Tight security at OAS assembly
Honduras: The Organization of American States (OAS) will open
its 39th general assembly on Tuesday in this northern Honduran city,
tightly guarded by close to 3,000 police agents and troops.
The agents tension increased on Monday night, after US Secretary of
State Hillary Clinton arrived, causing a failed attempt by the US secret
service to again check all press accreditation.

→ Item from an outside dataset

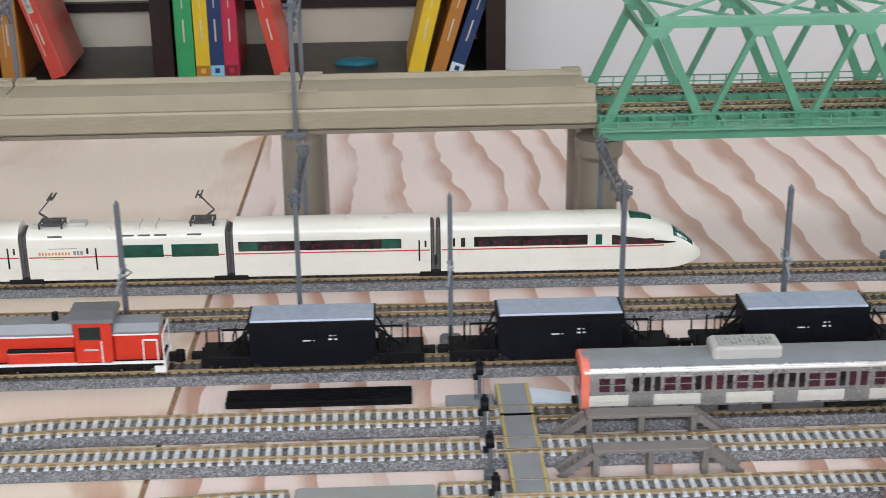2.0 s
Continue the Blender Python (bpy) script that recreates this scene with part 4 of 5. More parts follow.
def electric_engine():
    t = thing("electric_locomotive", 0, 0, 0, label="silver and brown-grey electric locomotive with mint insulators and pantographs", category="locomotive", group="electric locomotives")
    x0, x1 = -61.5, 61.5
    def prof(x):
        u = max(0.0, (abs(x) - 54) / 7.5)
        return 9.5 - 1.0 * u ** 2, 10.5, 27.6 - 0.8 * u ** 2, 2.6
    h = Hull(prof, 2.4)
    xs = [-61.5, -60, -58, -56, -54, 54, 56, 58, 60, 61.5]
    part("body", h.shell(xs), BROWN_GREY, t, smooth=0.6)
    part("roof", h.top(x0 + 1, x1 - 1, -8.0, 8.0, 0.3, 8, 6), ROOF_DARK, t, smooth=0.5)
    for s in (-1, 1):
        part("gutter", h.side(x0 + 1.5, x1 - 1.5, 24.5, 25.6, s, 0.55, nx=10), GUTTER, t)
        low = part("lower_panel", h.side(-46, 46, 11.4, 16.4, s, 0.2), SILVER_LT, t, "ribbed silver lower side panel")
        for k in range(5):
            part("rib", h.side(-46, 46, 11.8 + k * 0.95, 12.2 + k * 0.95, s, 0.32, 0.1), SILVER_LT, low)
        for a in (-38, -20, -2, 16):
            for j in range(3):
                part("louvre", h.side(a + j * 5.4, a + j * 5.4 + 5.0, 17.4, 22.4, s, 0.22), SILVER_LT, t, "silver louvred filter panel")
            part("slot", h.side(a, a + 16, 23.0, 23.8, s, 0.16), BLACK, t)
        for e in (-1, 1):
            d = part("cab_door", h.side(e * 49.5 - 2.2, e * 49.5 + 2.2, 11.4, 23.6, s, 0.16), BROWN_GREY, t)
            part("pane", h.side(e * 49.5 - 1.3, e * 49.5 + 1.3, 18.4, 22.8, s, 0.24), GLASS_GREEN, d)
            part("cab_window", h.side(e * 55 - 2.2, e * 55 + 2.2, 18.6, 23.0, s, 0.16, nx=3), GLASS_GREEN, t)
            part("cab_panel", h.side(e * 56 - 3.4, e * 56 + 3.4, 11.4, 16.4, s, 0.2, nx=3), SILVER_LT, t)
        part("name_plate", h.side(-3, 3, 15.0, 16.4, s, 0.36), GOLD, t)
    for e in (-1, 1):
        part("windscreen", Mb().box(min(e * 61.4, e * 61.75), max(e * 61.4, e * 61.75), -7.2, -0.6, 18.6, 23.4), GLASS_GREEN, t)
        part("windscreen", Mb().box(min(e * 61.4, e * 61.75), max(e * 61.4, e * 61.75), 0.6, 7.2, 18.6, 23.4), GLASS_GREEN, t)
        part("front_panel", Mb().box(min(e * 61.4, e * 61.8), max(e * 61.4, e * 61.8), -7.6, 7.6, 11.4, 16.6), SILVER_LT, t)
        for y in (-6, 6):
            part("tail_lamp", Mb().cyl((e * 61.5, y, 13.6), (e * 62.3, y, 13.6), 0.9, 10), LOCO_RED, t)
            part("headlamp", Mb().cyl((e * 58.5, y * 0.75, 27.6), (e * 61.2, y * 0.75, 27.4), 1.2, 10), WHITE, t)
        part("coupler", Mb().box(min(e * 62, e * 66), max(e * 62, e * 66), -1.6, 1.6, 9, 11.6), UNDER, t)
        pantograph(t, e * 45, 28.2)
        part("snow_plough", Mb().prism([(-8, 6.6), (8, 6.6), (8, 10.4), (-8, 10.4)], "x", min(e * 59, e * 61), max(e * 59, e * 61)), UNDER, t)
    part("roof_hatch", Mb().prism([(-5.6, 27.4), (-5.6, 29.4), (-4.4, 30.8), (4.4, 30.8), (5.6, 29.4), (5.6, 27.4)], "x", -20, 16), ROOF_GREY, t, "grey roof hatch with copper edge")
    part("hatch_trim", Mb().box(-20.2, 16.2, -6.0, -5.5, 28.6, 29.2), COPPER, t)
    part("roof_box", Mb().box(20, 32, -5, 5, 27.6, 30.2, 0.5), ROOF_DARK, t)
    for x in (-52, -34, -26, -18, -8, 2, 12, 24, 36, 40, 52):
        part("insulator", Mb().cyl((x, -6.6, 27.2), (x, -6.6, 30.4), 0.9, 10, 0.7), MINT, t, "mint green insulator")
    for x in (-50, -30, 34, 54):
        part("insulator", Mb().cyl((x, 5.6, 27.4), (x, 5.6, 30.6), 0.9, 10, 0.7), MINT, t, "mint green insulator")
    part("busbar", Mb().bar((-34, -6.6, 30.4), (-28, -6.0, 31.8), 0.5).bar((-28, -6, 31.8), (-8, -6.6, 30.4), 0.5).bar((-8, -6.6, 30.5), (24, -6.6, 30.6), 0.5), COPPER, t)
    part("busbar", Mb().bar((24, -6.6, 30.4), (34, -6, 31.4), 0.7).bar((34, -6, 31.4), (40, -6.6, 30.4), 0.7).bar((40, -6.6, 30.4), (52, -3, 30.8), 0.6), MINT, t)
    part("underframe", Mb().box(-58, 58, -7.6, 7.6, 8.0, 10.6, 0.4), BLACK, t)
    for x in (-40, 0, 40):
        bogie(t, x, BLACK, 15)
    taller(t, 0.0105, 0.0105, 1.14)
    return t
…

OAS officials requested that reporters leave the press hall and go
again through metal detectors at the entrance of the Honduran Arab
Social Center, the meeting’s venue, but finally, the decision was not
accepted.
Clinton arrived at the place at around 21:20, local time, and went
quickly to a closely watched room, to have a private dinner with host
President Manuel Zelaya.
The subject of the conference is Towards a Culture of No Violence,
but the issue that attracts the journalists’ attention is an eventual
suspension of the measures against Cuba, adopted in 1962. The island was
expelled from the organization, due to strong pressure from the United
States against the then emerging Cuban Revolution. After receiving his
Paraguayan peer Fernando Lugo, who will attend the opening ceremony,
President Zelaya asserted that if the OAS does not rectify its error of
excluding Cuba, it would be condemning itself.
During his stay in Honduras on Sunday for an official visit,
Ecuadorian President Rafael Correa said in this regard that “the OAS is
about to disappear. It is time to create something of our own.”
Thus, Ecuador is proposing to create an Organization of Latin
American States, without alien countries to our history, culture and
values, and including nations that have been inexplicably separated from
the Inter-American system, such as Cuba, which is a shame, he said.
However, the issue of the former reprisal against Cuba does not
appear on the official general assembly agenda, although and OAS working
group held private negotiations on Monday to find ways to lift Cuba’s
expulsion.
According to the program, President Zelaya and OAS Secretary General,
Chilean Jose Miguel Insulza, will speak at the opening ceremony. The
Paraguayan and Nicaraguan presidents’ attendance has been planned.